_Short task_
Search the listing below for "curve". Copy each matching line.
━━━ Provided material ━━━
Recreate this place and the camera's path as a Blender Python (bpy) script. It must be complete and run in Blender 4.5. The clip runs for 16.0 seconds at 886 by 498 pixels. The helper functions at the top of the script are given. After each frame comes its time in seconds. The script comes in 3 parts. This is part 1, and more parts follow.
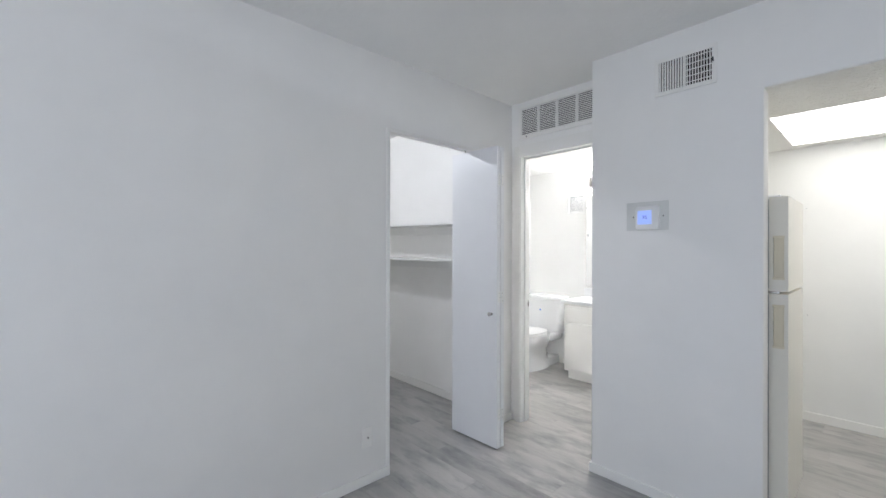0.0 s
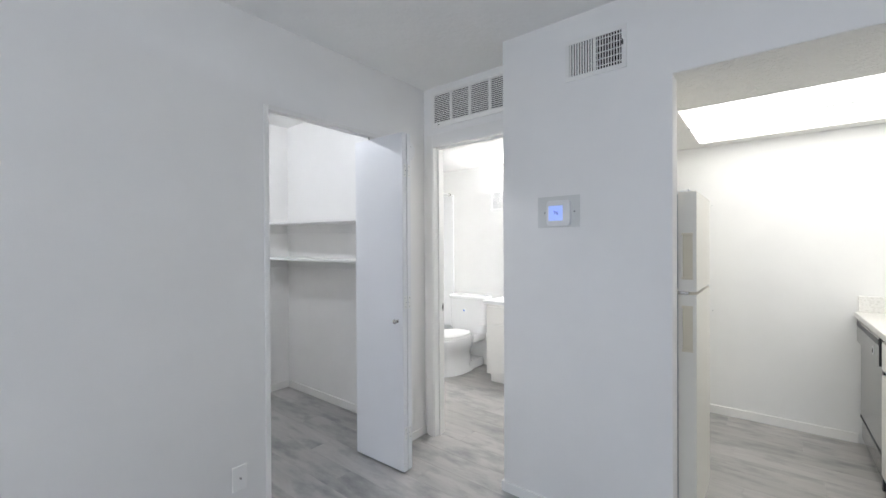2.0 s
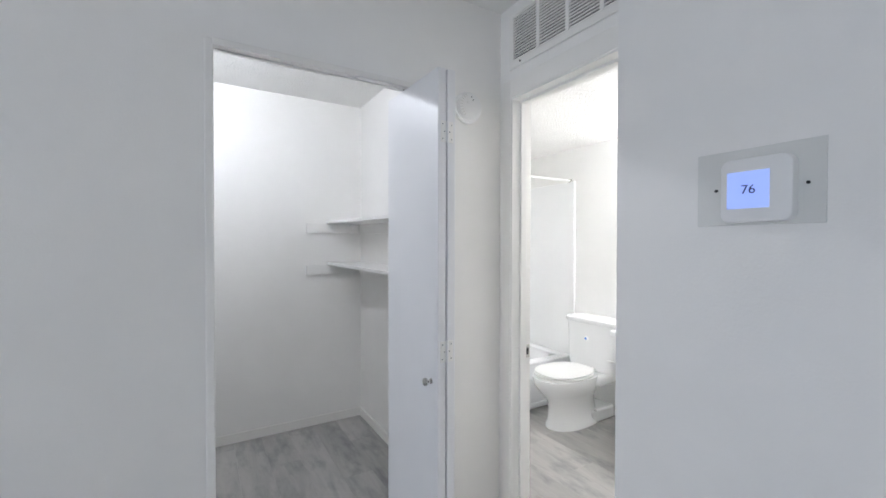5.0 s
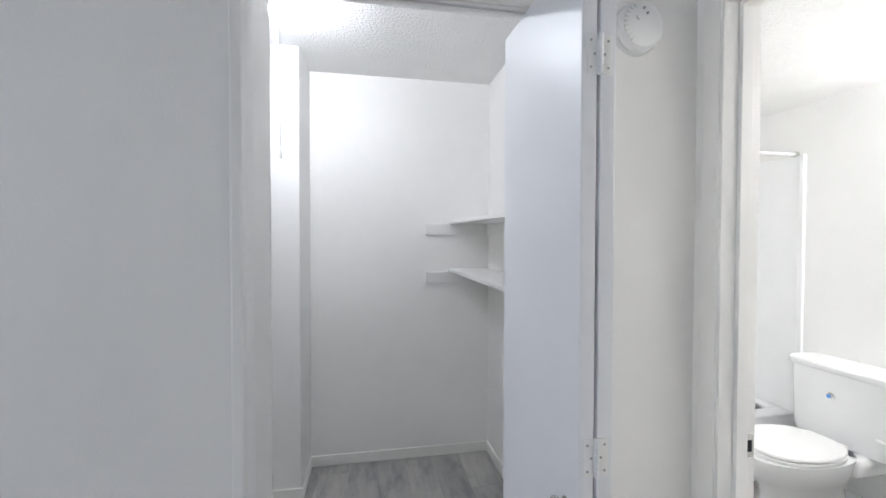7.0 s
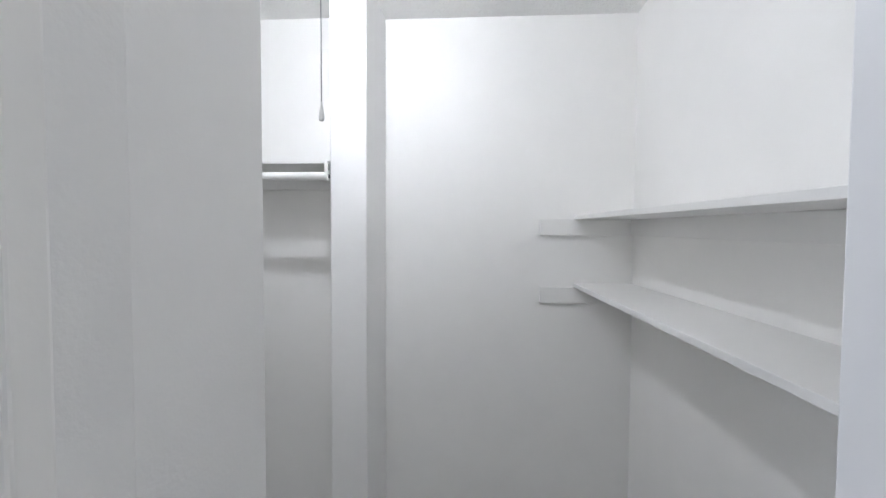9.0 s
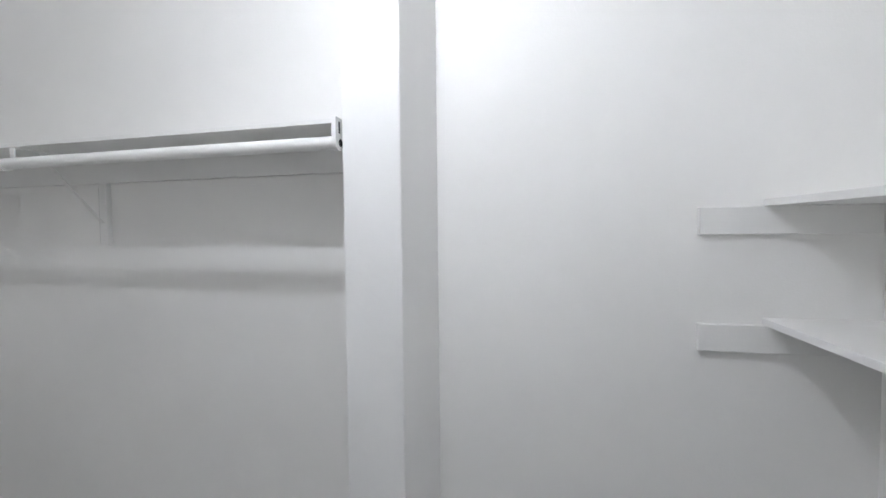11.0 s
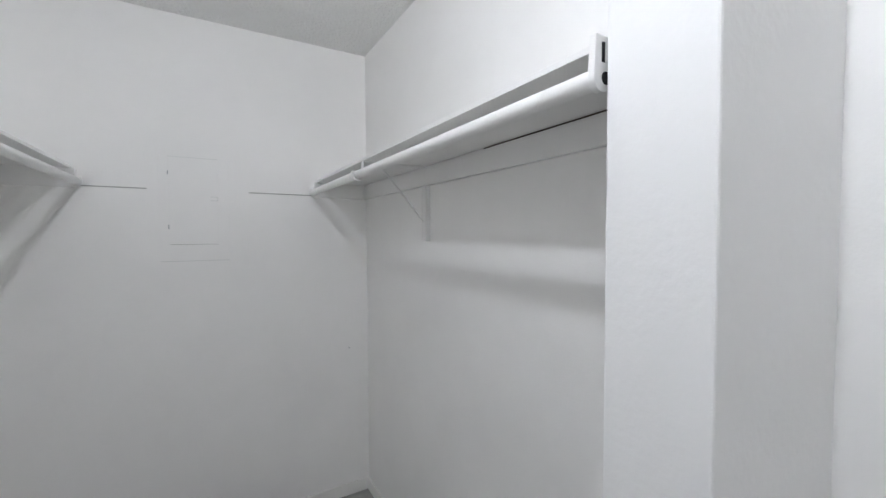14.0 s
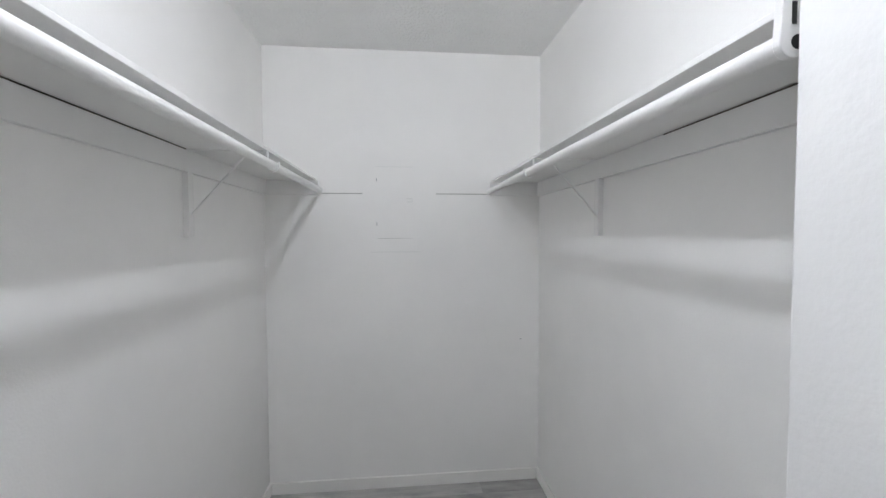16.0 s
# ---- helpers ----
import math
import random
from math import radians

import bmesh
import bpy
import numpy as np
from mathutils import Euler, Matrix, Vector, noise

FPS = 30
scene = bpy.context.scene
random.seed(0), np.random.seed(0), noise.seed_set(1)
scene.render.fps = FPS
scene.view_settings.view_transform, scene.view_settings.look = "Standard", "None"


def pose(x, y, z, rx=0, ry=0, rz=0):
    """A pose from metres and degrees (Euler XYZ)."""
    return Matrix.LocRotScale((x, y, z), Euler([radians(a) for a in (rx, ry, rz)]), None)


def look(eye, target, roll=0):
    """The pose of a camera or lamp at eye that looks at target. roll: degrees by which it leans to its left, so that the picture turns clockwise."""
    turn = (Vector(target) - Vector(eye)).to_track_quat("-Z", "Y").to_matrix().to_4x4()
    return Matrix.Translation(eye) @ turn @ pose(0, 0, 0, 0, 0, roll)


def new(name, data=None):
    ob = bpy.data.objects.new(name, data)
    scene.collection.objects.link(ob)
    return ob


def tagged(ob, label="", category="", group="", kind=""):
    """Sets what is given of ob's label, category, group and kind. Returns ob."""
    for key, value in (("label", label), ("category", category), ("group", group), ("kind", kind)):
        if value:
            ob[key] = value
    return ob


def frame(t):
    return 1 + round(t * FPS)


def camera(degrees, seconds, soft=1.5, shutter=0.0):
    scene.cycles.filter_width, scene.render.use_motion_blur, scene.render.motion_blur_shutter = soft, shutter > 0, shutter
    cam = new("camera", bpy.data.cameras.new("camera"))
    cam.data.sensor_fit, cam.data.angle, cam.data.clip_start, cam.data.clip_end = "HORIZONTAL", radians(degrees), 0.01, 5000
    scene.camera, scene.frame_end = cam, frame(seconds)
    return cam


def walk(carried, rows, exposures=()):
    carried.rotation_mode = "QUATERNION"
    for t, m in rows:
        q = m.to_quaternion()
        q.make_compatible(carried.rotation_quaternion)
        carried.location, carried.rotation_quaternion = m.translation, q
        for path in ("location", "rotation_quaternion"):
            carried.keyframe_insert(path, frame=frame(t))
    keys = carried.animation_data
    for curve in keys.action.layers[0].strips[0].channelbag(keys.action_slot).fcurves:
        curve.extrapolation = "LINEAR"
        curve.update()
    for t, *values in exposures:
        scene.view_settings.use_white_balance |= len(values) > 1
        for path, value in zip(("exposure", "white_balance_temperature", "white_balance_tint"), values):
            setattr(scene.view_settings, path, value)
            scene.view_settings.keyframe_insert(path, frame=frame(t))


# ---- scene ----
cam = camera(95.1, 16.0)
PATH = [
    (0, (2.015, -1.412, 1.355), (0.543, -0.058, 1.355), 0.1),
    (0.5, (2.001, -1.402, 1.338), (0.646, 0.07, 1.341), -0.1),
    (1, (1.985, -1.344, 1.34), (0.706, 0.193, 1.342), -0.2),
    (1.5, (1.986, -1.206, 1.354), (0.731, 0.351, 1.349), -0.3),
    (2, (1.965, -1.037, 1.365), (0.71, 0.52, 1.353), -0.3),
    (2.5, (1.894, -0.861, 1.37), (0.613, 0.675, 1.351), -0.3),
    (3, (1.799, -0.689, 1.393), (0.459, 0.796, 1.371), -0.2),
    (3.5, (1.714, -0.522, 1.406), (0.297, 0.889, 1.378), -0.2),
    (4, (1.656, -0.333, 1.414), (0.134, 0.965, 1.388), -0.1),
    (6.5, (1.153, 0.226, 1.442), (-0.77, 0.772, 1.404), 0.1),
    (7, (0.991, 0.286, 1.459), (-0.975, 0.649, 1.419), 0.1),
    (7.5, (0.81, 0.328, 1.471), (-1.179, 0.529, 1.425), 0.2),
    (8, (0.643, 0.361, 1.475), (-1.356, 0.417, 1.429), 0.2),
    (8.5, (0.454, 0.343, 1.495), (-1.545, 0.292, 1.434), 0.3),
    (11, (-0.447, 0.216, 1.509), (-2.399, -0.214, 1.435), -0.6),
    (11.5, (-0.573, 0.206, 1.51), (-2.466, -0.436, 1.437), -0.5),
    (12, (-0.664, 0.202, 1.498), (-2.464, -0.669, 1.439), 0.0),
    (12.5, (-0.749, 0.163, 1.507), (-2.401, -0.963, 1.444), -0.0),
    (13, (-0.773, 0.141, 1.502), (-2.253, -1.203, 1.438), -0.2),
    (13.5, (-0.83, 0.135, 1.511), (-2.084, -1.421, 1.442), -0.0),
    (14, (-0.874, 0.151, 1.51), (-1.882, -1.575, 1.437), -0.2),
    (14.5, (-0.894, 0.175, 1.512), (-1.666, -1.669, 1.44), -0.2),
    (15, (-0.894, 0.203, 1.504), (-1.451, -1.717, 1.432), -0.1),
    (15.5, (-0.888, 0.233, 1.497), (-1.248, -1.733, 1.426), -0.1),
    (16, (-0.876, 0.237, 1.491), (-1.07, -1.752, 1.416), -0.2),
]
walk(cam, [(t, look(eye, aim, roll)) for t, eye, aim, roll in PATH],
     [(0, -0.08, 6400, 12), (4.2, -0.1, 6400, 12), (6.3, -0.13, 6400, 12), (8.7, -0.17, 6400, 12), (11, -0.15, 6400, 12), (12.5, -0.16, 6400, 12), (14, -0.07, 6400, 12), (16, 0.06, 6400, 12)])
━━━
_The answer_
    for curve in keys.action.layers[0].strips[0].channelbag(keys.action_slot).fcurves:
        curve.extrapolation = "LINEAR"
        curve.update()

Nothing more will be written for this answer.